Dicho esto, debo confesar que no soy contrario a la demolición. Simplemente es una cuestión de elegir bien los objetivos. Está claro que un servidor jamás habría destruido un toro alado ni casi nada de lo que ha subsistido de la Antigüedad. Pero en cambio me pondría gustoso las botas cargándome la mayor parte de construcciones de mi época. Es más, si tuviera algún tipo de influencia en el circo internacional, estos picapedreros del Estado Islámico estarían ganándose ya una doble ración de kebab a mi costa. Pensemos en las aberraciones arquitectónicas, por ejemplo, que han destruido el litoral balear y buena parte del Levante español. ¿Qué no daríamos muchos por reducirlas a escombros? Andratx, Magalluf, el Arenal, Oropesa, Benidorm, Marbella, Algeciras? Seamos sinceros de una vez. Durante décadas hemos sometido nuestro patrimonio cultural y paisajístico a un ejercicio de destrucción y demolición comparable al que practican estos fanáticos de Oriente. Y casi nadie ha dicho nada. Al contrario: el akelarre se ha fomentado desde todas las instituciones y todas las instancias del país. Para colmo ni siquiera nos movía una causa de tipo religioso ni el propósito anacrónico de crear una nueva sociedad anclada en el pasado. Nos movió exclusivamente el culto al becerro de oro. No hubo ideas, equivocadas o no; no hubo palabras, no hubo oraciones. Sólo una voracidad sin límites, una incultura desoladora y un desprecio alucinante hacia el patrimonio de nuestros mayores. El legado.

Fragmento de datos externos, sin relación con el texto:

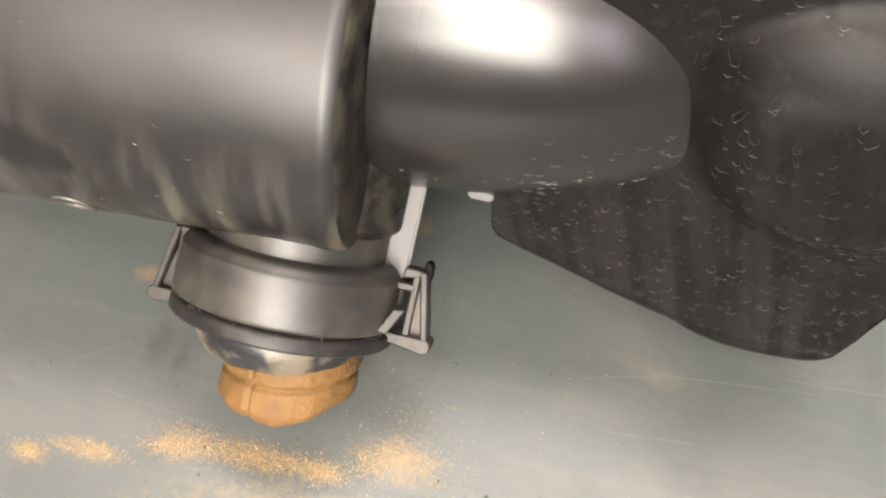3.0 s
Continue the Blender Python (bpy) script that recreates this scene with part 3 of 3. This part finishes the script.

No me importaría, repito, que estos demoledores dejaran las cosas como las encontraron sus antepasados al llegar a la península en el siglo VIII. Está claro que sus descendientes no ellos, sino nosotros no hemos sabido estar a la altura. Y lo más gracioso es esta rasgada de vestiduras general por unas estatuas de la vieja Nínive? Cuando nos hemos cargado impunemente docenas de pueblos de pescadores.